Значит, если мы даём милостыню ради Христа, а не ради того, чтобы казаться в своих и чужих глазах добрыми, только такая милостыня угодна Богу. И ещё: доброе дело должно делаться по воле Божией, и только тогда человек получает в награду благодать. По воле Божией, нельзя ублажать заведомых обманщиков, кроме того случая, когда милостыня станет для них обличением. Так что та милостыня имеет добрый результат, которая совершается ради Христа, без иных мыслей и целей, по воле Божией, которую должен познавать и выполнять каждый христианин. Иной закон, самый разумный и благочестивый не имеет никакого значения для христианина. Раздавай всем или не давай никому, будь филантропом или не становись им, всё это к вере во Христа и к Божией благодати отношения, не имеет. Вот так просто нам объяснил всё, по его собственному именованию, «убогий Серафим», слава которого из маленькой избушки в мордовских лесах прошла по всему цивилизованному современному миру, не встречая на своем пути преград для победного шествия.
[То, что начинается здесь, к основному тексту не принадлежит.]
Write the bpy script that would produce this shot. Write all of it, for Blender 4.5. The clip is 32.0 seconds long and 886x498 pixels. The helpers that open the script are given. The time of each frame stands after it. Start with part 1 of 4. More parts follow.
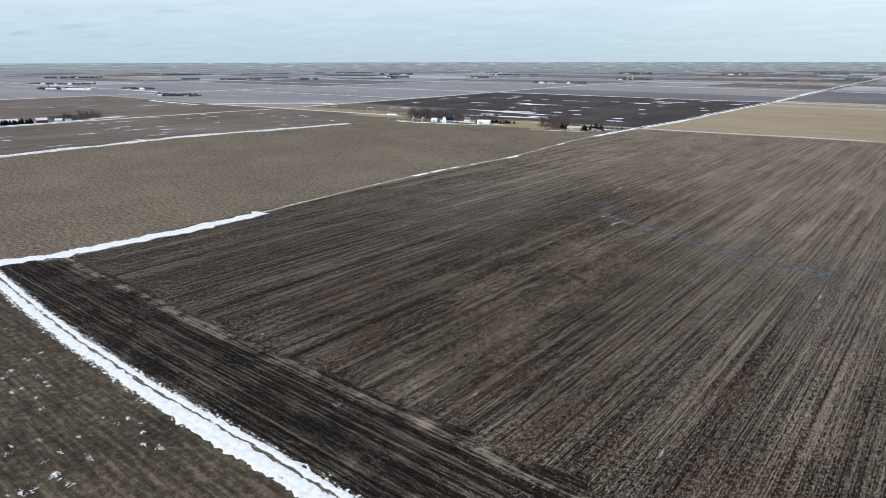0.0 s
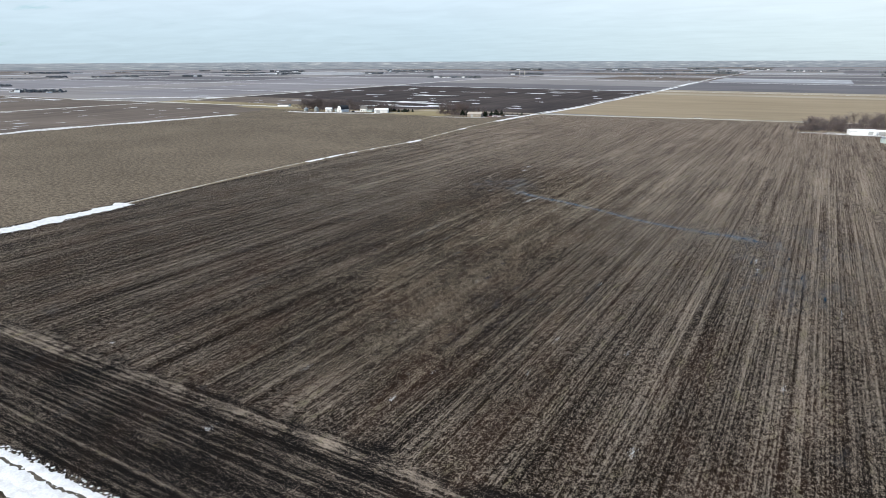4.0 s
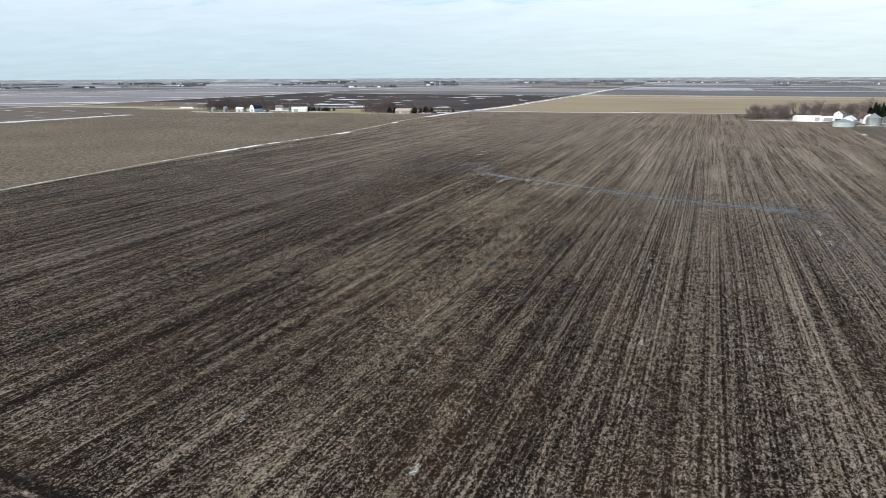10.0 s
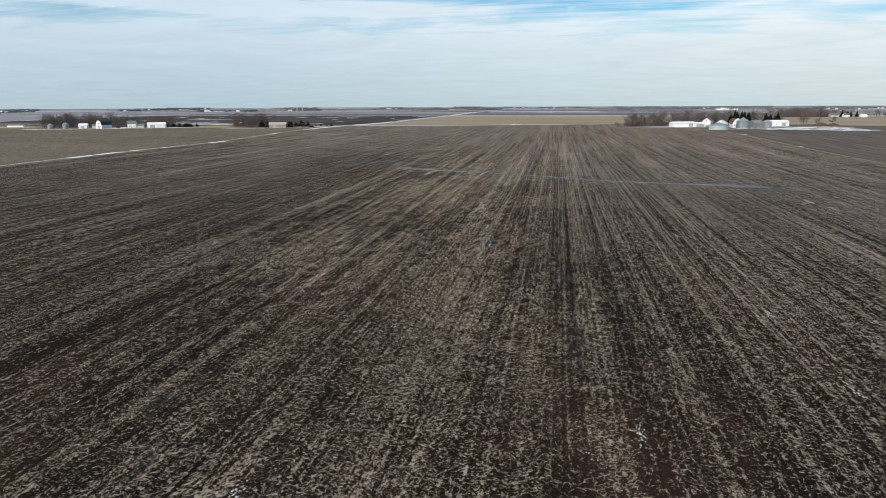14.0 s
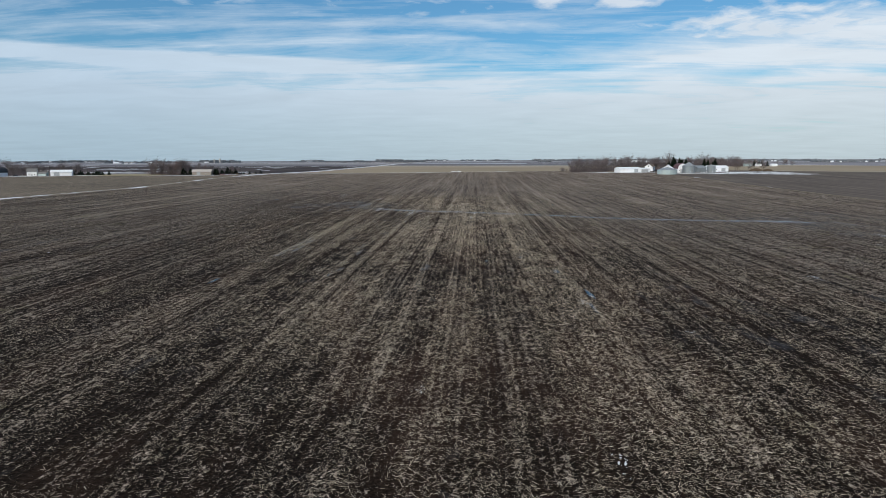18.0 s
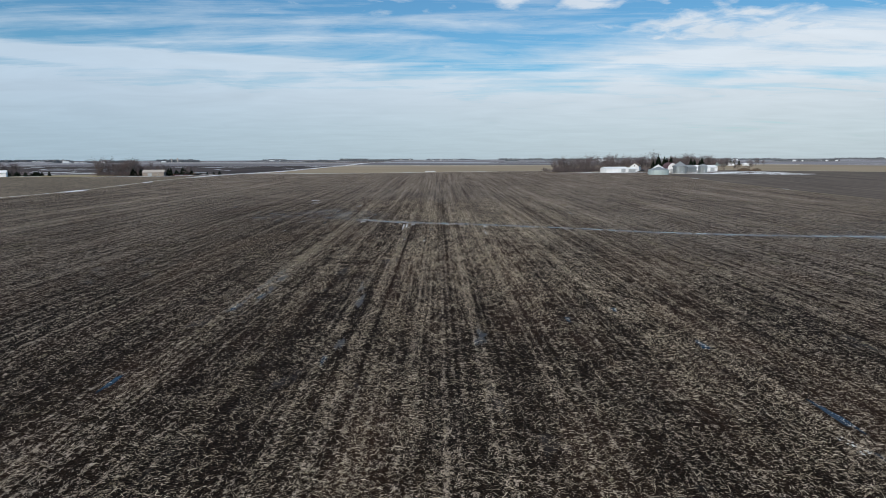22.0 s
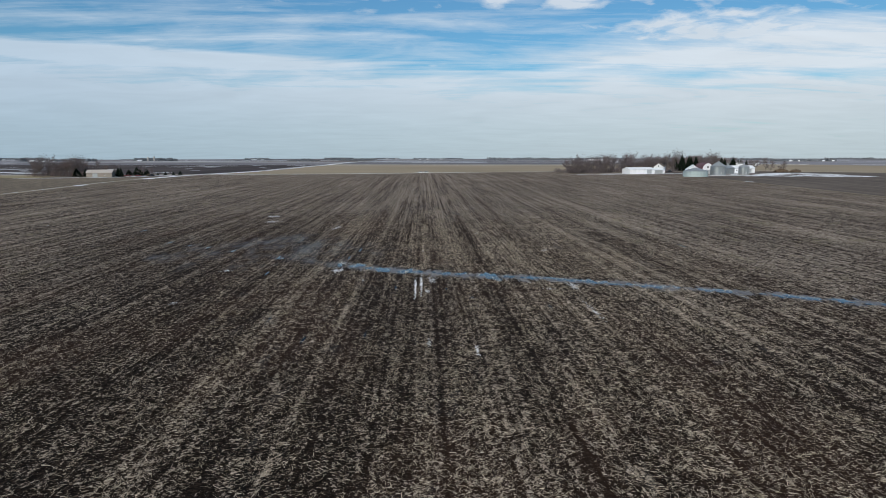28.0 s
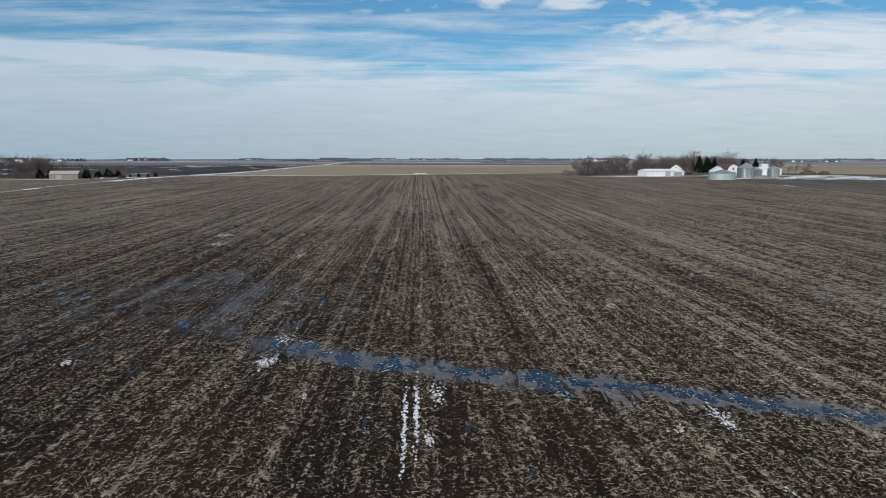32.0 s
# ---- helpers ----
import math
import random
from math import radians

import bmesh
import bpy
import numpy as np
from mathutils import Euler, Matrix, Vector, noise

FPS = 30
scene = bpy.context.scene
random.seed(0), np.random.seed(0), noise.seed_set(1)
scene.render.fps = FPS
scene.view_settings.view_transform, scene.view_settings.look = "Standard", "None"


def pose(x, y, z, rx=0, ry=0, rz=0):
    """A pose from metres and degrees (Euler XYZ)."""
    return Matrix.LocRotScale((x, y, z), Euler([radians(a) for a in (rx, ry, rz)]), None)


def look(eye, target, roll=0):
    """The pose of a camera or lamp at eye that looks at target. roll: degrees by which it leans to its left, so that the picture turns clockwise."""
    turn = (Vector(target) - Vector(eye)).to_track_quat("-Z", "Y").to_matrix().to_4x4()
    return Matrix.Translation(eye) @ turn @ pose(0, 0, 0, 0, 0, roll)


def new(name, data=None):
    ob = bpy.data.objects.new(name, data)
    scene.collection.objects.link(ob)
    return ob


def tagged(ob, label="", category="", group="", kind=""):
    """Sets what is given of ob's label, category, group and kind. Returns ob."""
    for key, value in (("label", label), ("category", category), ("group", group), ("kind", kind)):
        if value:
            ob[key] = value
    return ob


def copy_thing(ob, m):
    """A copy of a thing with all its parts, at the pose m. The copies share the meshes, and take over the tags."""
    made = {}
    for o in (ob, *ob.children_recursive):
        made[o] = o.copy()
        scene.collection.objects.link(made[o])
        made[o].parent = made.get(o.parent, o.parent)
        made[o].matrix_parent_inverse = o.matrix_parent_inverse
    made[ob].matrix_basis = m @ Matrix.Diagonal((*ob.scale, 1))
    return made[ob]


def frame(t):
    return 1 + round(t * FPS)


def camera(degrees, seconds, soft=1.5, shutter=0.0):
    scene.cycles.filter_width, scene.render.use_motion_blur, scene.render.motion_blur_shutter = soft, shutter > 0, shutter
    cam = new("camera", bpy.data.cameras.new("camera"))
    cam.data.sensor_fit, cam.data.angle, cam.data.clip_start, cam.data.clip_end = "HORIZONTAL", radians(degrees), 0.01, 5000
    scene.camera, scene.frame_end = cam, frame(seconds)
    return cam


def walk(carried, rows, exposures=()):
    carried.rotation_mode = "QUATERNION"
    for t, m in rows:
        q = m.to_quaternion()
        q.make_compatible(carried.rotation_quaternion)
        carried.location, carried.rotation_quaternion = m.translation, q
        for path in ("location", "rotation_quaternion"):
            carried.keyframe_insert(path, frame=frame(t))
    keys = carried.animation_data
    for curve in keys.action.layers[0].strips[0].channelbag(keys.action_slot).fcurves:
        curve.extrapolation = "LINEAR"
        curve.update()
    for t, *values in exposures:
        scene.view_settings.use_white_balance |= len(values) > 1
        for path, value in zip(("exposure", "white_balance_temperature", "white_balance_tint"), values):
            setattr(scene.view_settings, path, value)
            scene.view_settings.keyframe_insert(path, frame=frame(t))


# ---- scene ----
cam = camera(69.9, 32.0, soft=0.7)
PATH = [
    (0.0, 149.97, -299.53, 91.98, 73.38, 0.09, 39.40),
    (0.5, 147.93, -297.79, 90.40, 73.35, 0.03, 37.21),
    (1.0, 145.53, -295.47, 88.47, 73.33, 0.00, 35.41),
    (1.5, 142.88, -292.53, 86.18, 73.34, 0.01, 34.60),
    (2.0, 140.06, -288.98, 83.57, 73.37, 0.04, 34.09),
    (2.5, 137.12, -285.01, 80.79, 73.39, 0.09, 33.63),
    (3.0, 134.12, -280.89, 78.07, 73.37, 0.14, 32.71),
    (3.5, 131.10, -276.77, 75.58, 73.35, 0.18, 31.52),
    (4.0, 128.05, -272.65, 73.34, 73.32, 0.21, 30.18),
    (4.5, 124.92, -268.44, 71.12, 73.29, 0.23, 29.34),
    (6.5, 110.59, -250.53, 61.01, 73.27, 0.23, 27.97),
    (7.0, 106.91, -246.84, 58.76, 73.24, 0.23, 27.85),
    (7.5, 103.14, -243.39, 56.52, 73.20, 0.23, 27.68),
    (8.0, 99.20, -240.10, 54.21, 73.20, 0.23, 26.90),
    (8.5, 95.11, -236.95, 51.90, 73.17, 0.22, 24.77),
    (9.0, 90.91, -233.90, 49.65, 73.28, 0.21, 23.35),
    (9.5, 86.62, -230.90, 47.43, 73.72, 0.21, 22.73),
    (10.0, 82.24, -227.88, 45.19, 74.71, 0.20, 22.39),
    (10.5, 77.82, -224.81, 42.89, 75.76, 0.20, 21.99),
    (11.0, 73.42, -221.74, 40.52, 76.47, 0.20, 19.92),
    (11.5, 69.04, -218.68, 38.13, 76.60, 0.21, 16.87),
    (12.0, 64.66, -215.58, 35.73, 76.58, 0.22, 13.89),
    (12.5, 60.32, -212.37, 33.35, 76.60, 0.23, 12.16),
    (13.0, 56.08, -209.01, 31.00, 76.67, 0.24, 11.35),
    (13.5, 51.96, -205.49, 28.68, 76.89, 0.24, 10.80),
    (15.5, 36.13, -190.28, 19.24, 78.32, 0.25, 7.79),
    (16.0, 32.70, -186.16, 18.75, 79.21, 0.24, 7.50),
    (16.5, 29.42, -181.82, 18.57, 80.97, 0.23, 6.60),
    (17.0, 26.26, -177.33, 18.38, 81.82, 0.21, 6.34),
    (17.5, 23.24, -172.77, 18.22, 81.90, 0.20, 5.13),
    (18.0, 20.36, -168.12, 18.17, 81.84, 0.19, 2.78),
    (18.5, 17.78, -163.14, 18.19, 81.86, 0.19, 1.40),
    (19.0, 15.53, -158.07, 18.18, 81.83, 0.19, 0.95),
    (19.5, 13.62, -152.89, 18.16, 81.82, 0.19, 0.70),
    (20.0, 12.05, -147.66, 18.09, 81.78, 0.20, 0.41),
    (20.5, 10.79, -142.42, 18.01, 81.81, 0.21, 0.16),
    (21.0, 9.76, -137.12, 17.96, 81.84, 0.21, -0.06),
    (21.5, 8.88, -131.69, 18.00, 81.82, 0.21, -0.26),
    (22.0, 8.08, -126.06, 18.15, 81.77, 0.20, -0.44),
    (22.5, 7.34, -120.25, 18.38, 81.78, 0.19, -0.59),
    (23.0, 6.63, -114.32, 18.64, 81.75, 0.17, -0.73),
    (23.5, 5.99, -108.32, 18.89, 81.71, 0.15, -0.85),
    (24.0, 5.42, -102.29, 19.08, 81.68, 0.14, -0.99),
    (24.5, 4.91, -96.14, 19.18, 81.67, 0.13, -1.13),
    (25.0, 4.37, -89.67, 19.17, 81.69, 0.12, -1.22),
    (25.5, 3.77, -82.74, 19.06, 81.69, 0.12, -1.28),
    (27.5, 0.43, -50.48, 17.71, 81.75, 0.09, -1.59),
    (28.0, 0.06, -44.16, 17.62, 81.70, 0.07, -1.73),
    (28.5, -0.12, -38.40, 17.61, 81.74, 0.04, -1.84),
    (29.0, -0.14, -33.06, 17.67, 81.73, 0.02, -1.85),
    (29.5, -0.08, -27.79, 17.73, 81.68, 0.00, -1.80),
    (30.0, -0.03, -22.40, 17.77, 81.66, -0.01, -1.90),
    (30.5, 0.00, -16.91, 17.76, 81.72, -0.02, -1.99),
    (31.0, 0.01, -11.34, 17.73, 81.73, -0.03, -2.01),
    (31.5, -0.01, -5.70, 17.69, 81.78, -0.02, -2.03),
    (32.0, -0.02, -0.00, 17.66, 81.72, -0.01, -2.04),
]
walk(cam, [(t, pose(x, y, z, rx, ry, rz)) for t, x, y, z, rx, ry, rz in PATH],
     [(0.0, 0.48, 6700, 10), (7.0, 0.64, 6900, 10), (10.5, 0.56, 6900, 10), (13.5, 0.30, 6850, 10), (16.0, 0.17, 6750, 10), (18.0, 0.02, 6500, 10), (25.0, 0.0, 6500, 10), (32.0, -0.10, 6500, 10)])

# ---- world, sun, light ----
SUN_AZ, SUN_EL = 205.0, 36.0          # compass bearing with +y as north, degrees


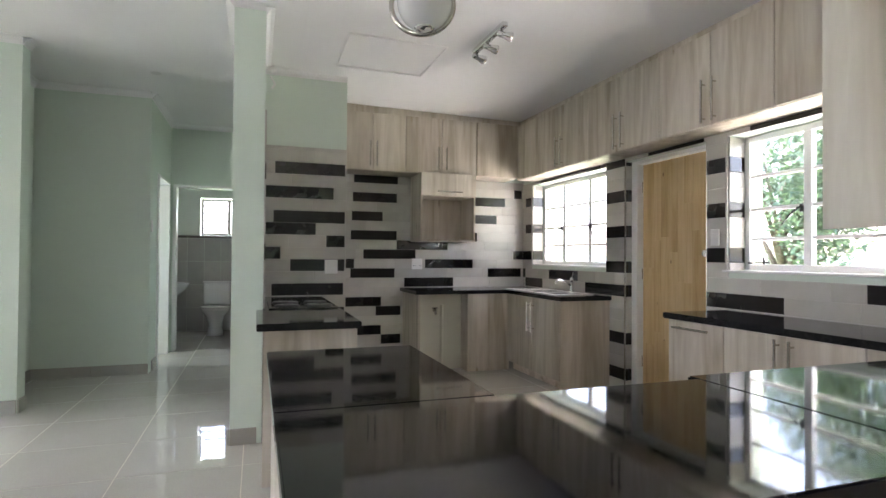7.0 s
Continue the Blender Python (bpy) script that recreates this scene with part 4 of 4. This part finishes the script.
# ---- bathroom ----
M_CERAMIC = mat("white_ceramic", (0.82, 0.82, 0.80), 0.08)
wc = thing("toilet", "white ceramic close-coupled toilet", "toilet", at=(13.98, 4.17, 0))
bm = bmesh.new()
lathe(bm, [(0.12, 0.0), (0.11, 0.05), (0.09, 0.15), (0.13, 0.28), (0.19, 0.36), (0.195, 0.40)], pose(-0.22, 0, 0) @ Matrix.Diagonal((1.25, 1, 1, 1)), 24)
part("bowl", bm, M_CERAMIC, wc, "", True)
bm = bmesh.new()
lathe(bm, [(0.195, 0.40), (0.205, 0.405), (0.205, 0.425), (0.15, 0.435), (0.01, 0.437)], pose(-0.22, 0, 0) @ Matrix.Diagonal((1.25, 1, 1, 1)), 24)
part("seat_lid", bm, M_CERAMIC, wc, "", True)
boxpart("cistern", 0.02, 0.2, -0.19, 0.19, 0.42, 0.76, M_CERAMIC, wc, "", 0.025, 3)
boxpart("cistern_lid", 0.01, 0.21, -0.20, 0.20, 0.76, 0.79, M_CERAMIC, wc, "", 0.01, 2)
boxpart("foot_block", -0.05, 0.15, -0.09, 0.09, 0, 0.42, M_CERAMIC, wc, "", 0.03, 2)
bs = thing("washbasin", "small white wall-hung washbasin with chrome taps", "washbasin", at=(13.30, 4.85, 0.72))
bm = bmesh.new()
lathe(bm, [(0.05, -0.1), (0.15, -0.02), (0.2, 0.06), (0.205, 0.08), (0.18, 0.08), (0.13, 0.0), (0.03, -0.03)], pose(0, -0.18, 0) @ Matrix.Diagonal((1.2, 0.95, 1, 1)), 22)
part("bowl", bm, M_CERAMIC, bs, "", True)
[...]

Тут можно поставить точку, и ни к чему мучить себя разными историями на эту тему. Тем более, что приближается моя станция. Но всё же вспоминается одна история из школьной программы по литературе о Ермиле Гирине, взявшем в взаймы у простого народа около тысячи рублей для покупки мельницы. Причём, кредит он получил в кратчайшие сроки: всего за тридцать минут. И, может быть, неплохо, когда люди, не задумываясь о профессиональных достоинствах «метрошных» сборщиков, сыплют и сыплют им деньги в кепки и целлофановые пакеты. Люди вполне современные, скорее всего ничего не знающие ни об учении преподобного Серафима о стяжании Святаго Духа, ни об основных христианских ценностях. Всё таки где-то живёт в них, в глубине, далёкий предок – человек Русской земли, описанный Некрасовым, Гоголем, Достоевским…
А это значит, что жива ещё русская земля. И когда, выходя из вагона, я едва не спотыкаюсь о маленькую, оборванную старушенцию с протянутой рукой, я не дожидаясь никаких слов, привычным жестом достаю из кармана металлическую пятёрку на полбуханки чёрного хлеба.